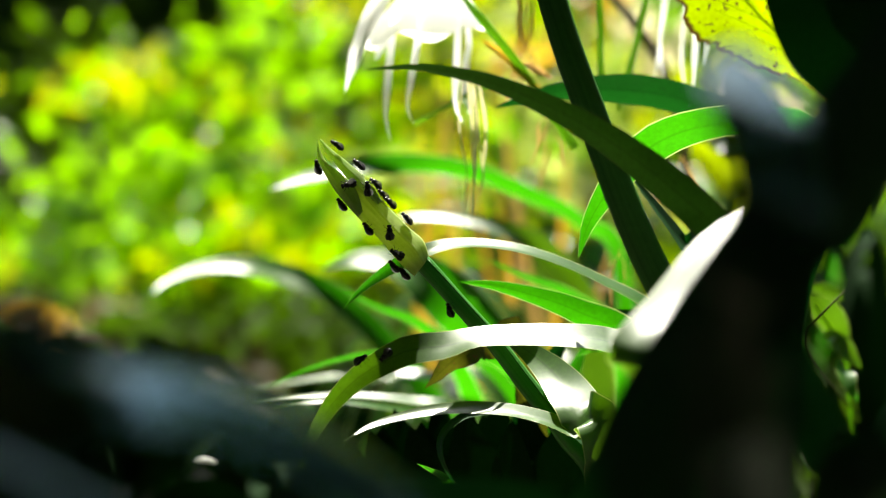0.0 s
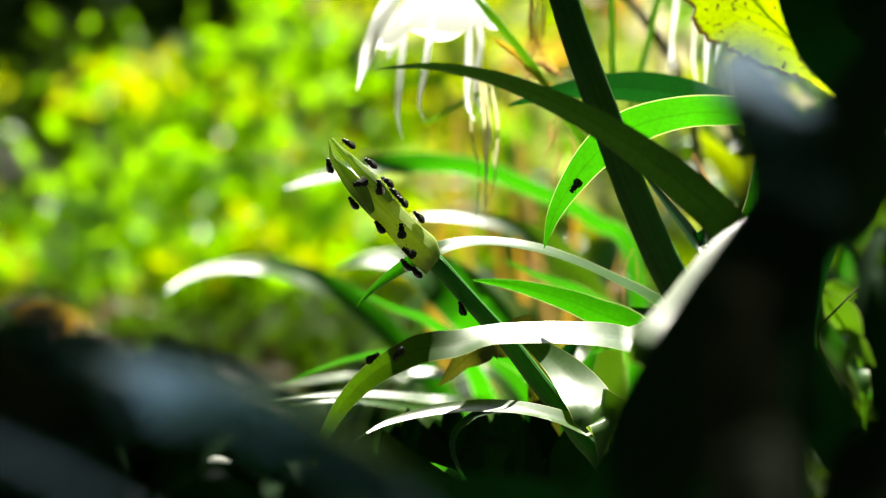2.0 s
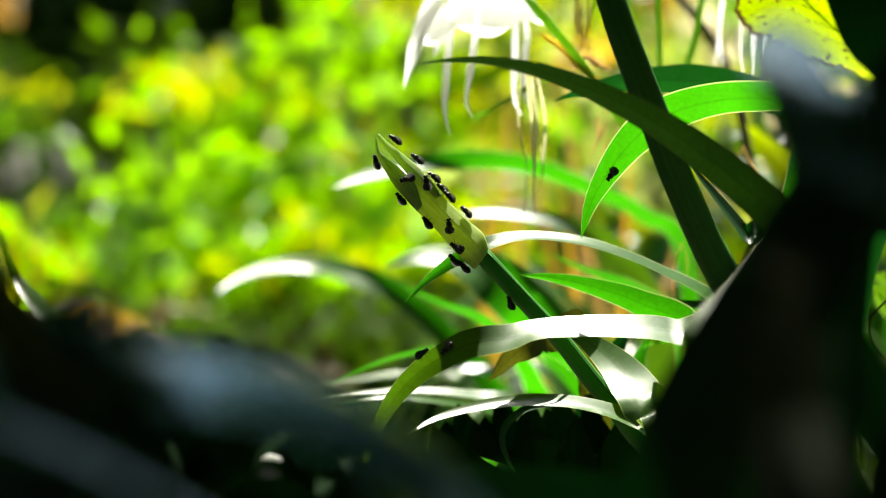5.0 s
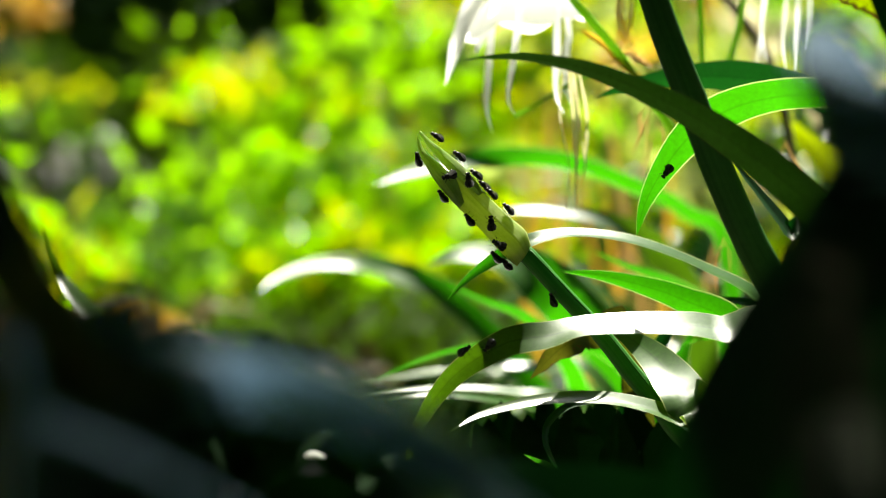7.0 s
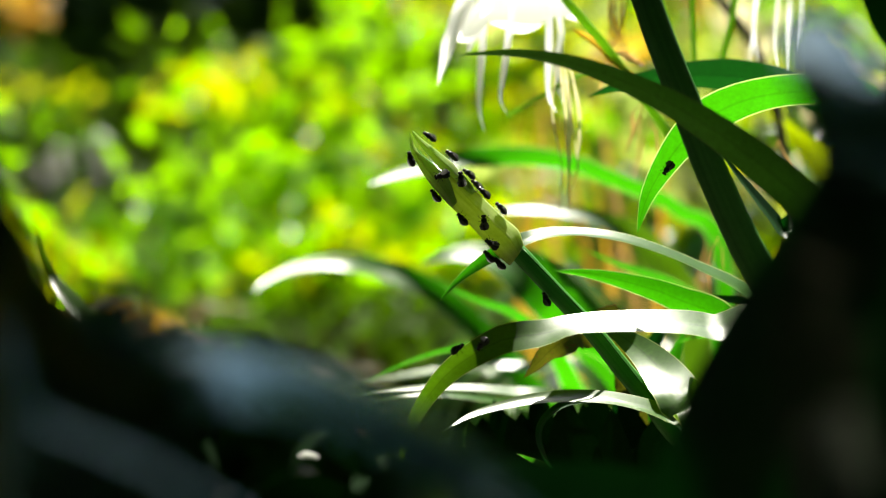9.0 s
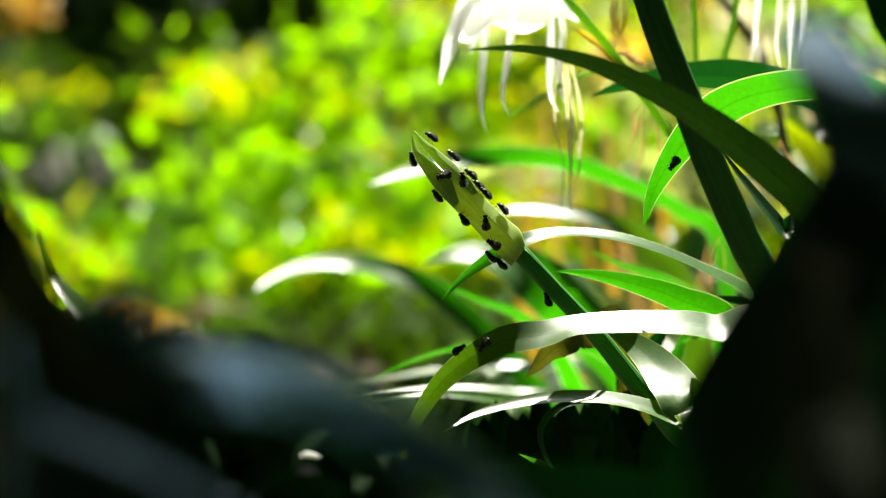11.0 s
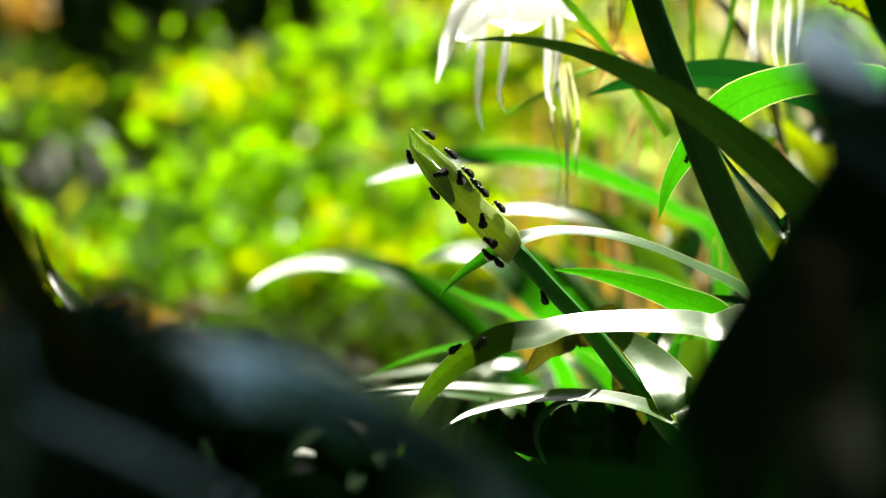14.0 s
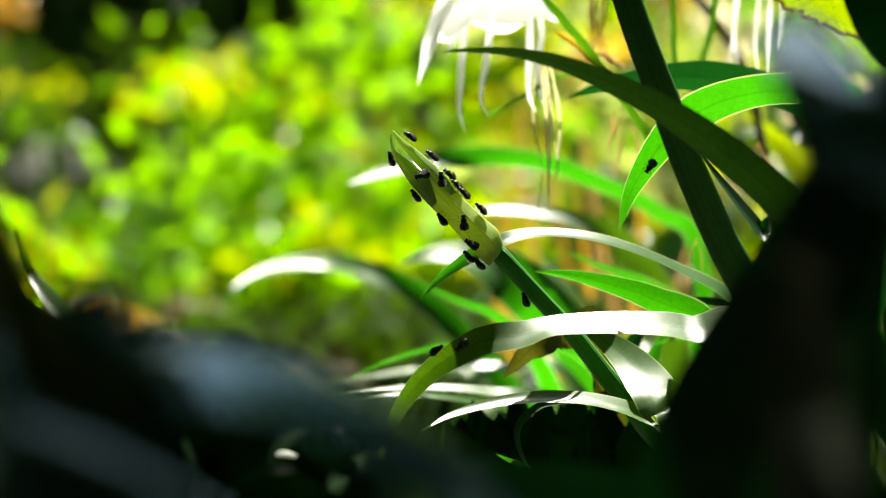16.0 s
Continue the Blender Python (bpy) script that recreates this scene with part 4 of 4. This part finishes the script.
def sky_block_hedge():
    # leaf walls out of view, added to keep sky light off the bed
    r = random.Random(6)
    cs = []
    for _ in range(3000):
        u = r.uniform(0, 1)
        if u < 0.34:
            p = (r.uniform(-2.9, 2.9), r.uniform(-2.9, -2.2), 0)
        elif u < 0.67:
            p = (r.uniform(-2.9, -2.1), r.uniform(-2.5, 5.0), 0)
        else:
            p = (r.uniform(2.0, 2.9), r.uniform(-2.5, 5.0), 0)
        cs.append((p[0], p[1], r.uniform(0.05, 2.6)))
    h = part("hedge", leaf_cloud(cs, 0.15, 0.2, 22, 12), SHRUB_C, None)
    tagged(h, "unseen dark hedge added round the bed to block sky light", "hedge", kind="stuff")


sky_block_hedge()


# ---- what sways ----
def about(p, turn):
    return Matrix.Translation(p) @ turn @ Matrix.Translation(-Vector(p))


def motions():
    mm = 0.0003
    # bright leaf swings in the breeze: shift along x and z at its tip
    sway = ((0, 64, -20), (0.1, 35, -14), (0.25, -20, -6), (0.5, -70, 1), (0.65, -60, -4), (0.8, -10, -4), (1.0, 34, -8), (1.2, 50, -12), (1.35, 0, -10), (1.5, -18, -16), (2, -18, -10), (2.5, -2, -14), (3, -38, -12), (3.5, -1, -20), (4, -42, -6),
            (4.5, 1, -6), (5, -37, -2), (6.2, -25, -4), (7.5, -12, -3), (8.5, -12, -3), (9, 0, 0), (10.7, 10, 8), (11.3, 4, 14), (11.5, 7, 26), (12, 8, 24), (12.5, 12, 24),
            (13, 14, 23), (13.5, 10, 26), (14, 39, 20), (14.5, 8, 24), (15, 8, 18), (15.5, 5, 8), (16, 4, 6))
    rows = [(t, pose(x * mm, 0, z * mm)) for t, x, z in sway]
    walk(GREEN_LEAF, rows)
    rest = perch(*PERCHES[-1])
    walk(GREEN_FLY, [(t, m @ rest) for t, m in rows])
    # arching leaf of the bud's plant dips and rises
    hinge = Vector((0.1393, 1.175, 0.3012))
    dip = ((0, 0), (2.6, 0), (3, -4), (3.5, 0), (8.5, 0), (9, 2), (11.5, 1), (12, 2), (12.5, -1), (13, 3), (13.5, 11), (14, -1), (14.5, -8), (15, -12), (15.5, 0), (16, 0))
    turns = [(t, Matrix.Rotation(z / 400.0, 4, "Y")) for t, z in dip]
    walk(ARCH_LEAF, [(t, about(hinge - LILY_A.location, m)) for t, m in turns])
    for fly, spot in ((FLIES[-3], PERCHES[-3]), (FLIES[-2], PERCHES[-2])):
        walk(fly, [(t, about(hinge, m) @ perch(*spot)) for t, m in turns])
    # long dark leaf lifts and turns about its bend
    p = Vector((0.1777, 1.09, 0.3479)) - LILY_B.location
    lift = ((0, 0, -2), (0.5, 2, 8), (1, 2, -5), (1.5, -2, 1), (2, 2, -4), (2.5, -3, 5), (3, -2, 5), (3.5, -2, 4), (4, -4, 4), (4.5, -7, 0), (5, -6, -2), (6.2, -3, 0), (7.5, -4, -3), (8, -2, -4), (8.5, -3, 4), (9, 0, 5),
            (10.2, 14, 12), (11.3, 25, 17), (11.5, 28, 18), (12, 28, 20), (12.5, 33, 22), (13, 37, 36), (13.5, 48, 42), (14, 35, 30), (14.5, 38, 32), (15, 1, 7), (15.5, 1, 4), (16, -4, 11))
    rows = []
    for t, dx, up in lift:
        roll = (up - 5) * mm / 0.19
        rows.append((t, about(p, Matrix.Rotation(-(dx - (up - 5) * 0.53) * mm / 0.10, 4, "Z") @ Matrix.Rotation(roll, 4, "Y"))))
    walk(TOP_LEAF, rows)
    # yellow leaf swings on its stalk
    swing = ((0, 0), (0.5, 5), (0.65, 40), (0.85, 20), (1, 14), (1.5, -80), (2, -8), (2.5, -45), (3, -3), (3.5, -31), (4, -5), (4.5, 0), (5, -13), (6, 30), (7.5, 70), (8, 55), (8.5, 125), (9, 118), (10, 110), (11.5, 130), (12, 105), (12.5, 150),
             (13, 140), (13.5, 120), (14, 60), (14.5, 27), (15, 40), (15.5, 35), (16, 35))
    walk(YELLOW_LEAF, [(t, pose(0.6 * x * mm * 0.93, 0, 0.75 * x * mm * 0.93)) for t, x in swing])
    # sunlit blade behind the near leaf
    hide = ((0, 0), (0.3, 5), (0.5, 9), (0.8, 20), (1.1, 16), (1.3, 26), (1.5, 21), (2, 16), (2.5, 15), (3, 11), (3.5, 10), (4, 14), (4.5, 17), (5, 25), (6.2, 56), (7.5, 80), (9, 80), (11.5, 82), (14, 80), (16, 78))
    # broad dark leaf drifts over it
    drift = ((0, 45), (0.5, 38), (0.8, 30), (1.3, 22), (2, 30), (3, 34), (4, 28), (4.5, 18), (5, 10), (6.2, 0), (16, 0))
    walk(BROAD_LEAF, [(t, pose(x * 0.0001, 0, 0)) for t, x in drift])
    walk(LIT_LEAF, [(t, pose(x * 0.00018, 0, -0.3 * x * 0.00018)) for t, x in hide])


motions()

§ **Goal**
Copy out all the data exactly; skip the pictures.

§ **Finished task**
0.0 s
2.0 s
5.0 s
7.0 s
9.0 s
11.0 s
14.0 s
16.0 s
Continue the Blender Python (bpy) script that recreates this scene with part 4 of 4. This part finishes the script.
def sky_block_hedge():
    # leaf walls out of view, added to keep sky light off the bed
    r = random.Random(6)
    cs = []
    for _ in range(3000):
        u = r.uniform(0, 1)
        if u < 0.34:
            p = (r.uniform(-2.9, 2.9), r.uniform(-2.9, -2.2), 0)
        elif u < 0.67:
            p = (r.uniform(-2.9, -2.1), r.uniform(-2.5, 5.0), 0)
        else:
            p = (r.uniform(2.0, 2.9), r.uniform(-2.5, 5.0), 0)
        cs.append((p[0], p[1], r.uniform(0.05, 2.6)))
    h = part("hedge", leaf_cloud(cs, 0.15, 0.2, 22, 12), SHRUB_C, None)
    tagged(h, "unseen dark hedge added round the bed to block sky light", "hedge", kind="stuff")


sky_block_hedge()


# ---- what sways ----
def about(p, turn):
    return Matrix.Translation(p) @ turn @ Matrix.Translation(-Vector(p))


def motions():
    mm = 0.0003
    # bright leaf swings in the breeze: shift along x and z at its tip
    sway = ((0, 64, -20), (0.1, 35, -14), (0.25, -20, -6), (0.5, -70, 1), (0.65, -60, -4), (0.8, -10, -4), (1.0, 34, -8), (1.2, 50, -12), (1.35, 0, -10), (1.5, -18, -16), (2, -18, -10), (2.5, -2, -14), (3, -38, -12), (3.5, -1, -20), (4, -42, -6),
            (4.5, 1, -6), (5, -37, -2), (6.2, -25, -4), (7.5, -12, -3), (8.5, -12, -3), (9, 0, 0), (10.7, 10, 8), (11.3, 4, 14), (11.5, 7, 26), (12, 8, 24), (12.5, 12, 24),
            (13, 14, 23), (13.5, 10, 26), (14, 39, 20), (14.5, 8, 24), (15, 8, 18), (15.5, 5, 8), (16, 4, 6))
    rows = [(t, pose(x * mm, 0, z * mm)) for t, x, z in sway]
    walk(GREEN_LEAF, rows)
    rest = perch(*PERCHES[-1])
    walk(GREEN_FLY, [(t, m @ rest) for t, m in rows])
    # arching leaf of the bud's plant dips and rises
    hinge = Vector((0.1393, 1.175, 0.3012))
    dip = ((0, 0), (2.6, 0), (3, -4), (3.5, 0), (8.5, 0), (9, 2), (11.5, 1), (12, 2), (12.5, -1), (13, 3), (13.5, 11), (14, -1), (14.5, -8), (15, -12), (15.5, 0), (16, 0))
    turns = [(t, Matrix.Rotation(z / 400.0, 4, "Y")) for t, z in dip]
    walk(ARCH_LEAF, [(t, about(hinge - LILY_A.location, m)) for t, m in turns])
    for fly, spot in ((FLIES[-3], PERCHES[-3]), (FLIES[-2], PERCHES[-2])):
        walk(fly, [(t, about(hinge, m) @ perch(*spot)) for t, m in turns])
    # long dark leaf lifts and turns about its bend
    p = Vector((0.1777, 1.09, 0.3479)) - LILY_B.location
    lift = ((0, 0, -2), (0.5, 2, 8), (1, 2, -5), (1.5, -2, 1), (2, 2, -4), (2.5, -3, 5), (3, -2, 5), (3.5, -2, 4), (4, -4, 4), (4.5, -7, 0), (5, -6, -2), (6.2, -3, 0), (7.5, -4, -3), (8, -2, -4), (8.5, -3, 4), (9, 0, 5),
            (10.2, 14, 12), (11.3, 25, 17), (11.5, 28, 18), (12, 28, 20), (12.5, 33, 22), (13, 37, 36), (13.5, 48, 42), (14, 35, 30), (14.5, 38, 32), (15, 1, 7), (15.5, 1, 4), (16, -4, 11))
    rows = []
    for t, dx, up in lift:
        roll = (up - 5) * mm / 0.19
        rows.append((t, about(p, Matrix.Rotation(-(dx - (up - 5) * 0.53) * mm / 0.10, 4, "Z") @ Matrix.Rotation(roll, 4, "Y"))))
    walk(TOP_LEAF, rows)
    # yellow leaf swings on its stalk
    swing = ((0, 0), (0.5, 5), (0.65, 40), (0.85, 20), (1, 14), (1.5, -80), (2, -8), (2.5, -45), (3, -3), (3.5, -31), (4, -5), (4.5, 0), (5, -13), (6, 30), (7.5, 70), (8, 55), (8.5, 125), (9, 118), (10, 110), (11.5, 130), (12, 105), (12.5, 150),
             (13, 140), (13.5, 120), (14, 60), (14.5, 27), (15, 40), (15.5, 35), (16, 35))
    walk(YELLOW_LEAF, [(t, pose(0.6 * x * mm * 0.93, 0, 0.75 * x * mm * 0.93)) for t, x in swing])
    # sunlit blade behind the near leaf
    hide = ((0, 0), (0.3, 5), (0.5, 9), (0.8, 20), (1.1, 16), (1.3, 26), (1.5, 21), (2, 16), (2.5, 15), (3, 11), (3.5, 10), (4, 14), (4.5, 17), (5, 25), (6.2, 56), (7.5, 80), (9, 80), (11.5, 82), (14, 80), (16, 78))
    # broad dark leaf drifts over it
    drift = ((0, 45), (0.5, 38), (0.8, 30), (1.3, 22), (2, 30), (3, 34), (4, 28), (4.5, 18), (5, 10), (6.2, 0), (16, 0))
    walk(BROAD_LEAF, [(t, pose(x * 0.0001, 0, 0)) for t, x in drift])
    walk(LIT_LEAF, [(t, pose(x * 0.00018, 0, -0.3 * x * 0.00018)) for t, x in hide])


motions()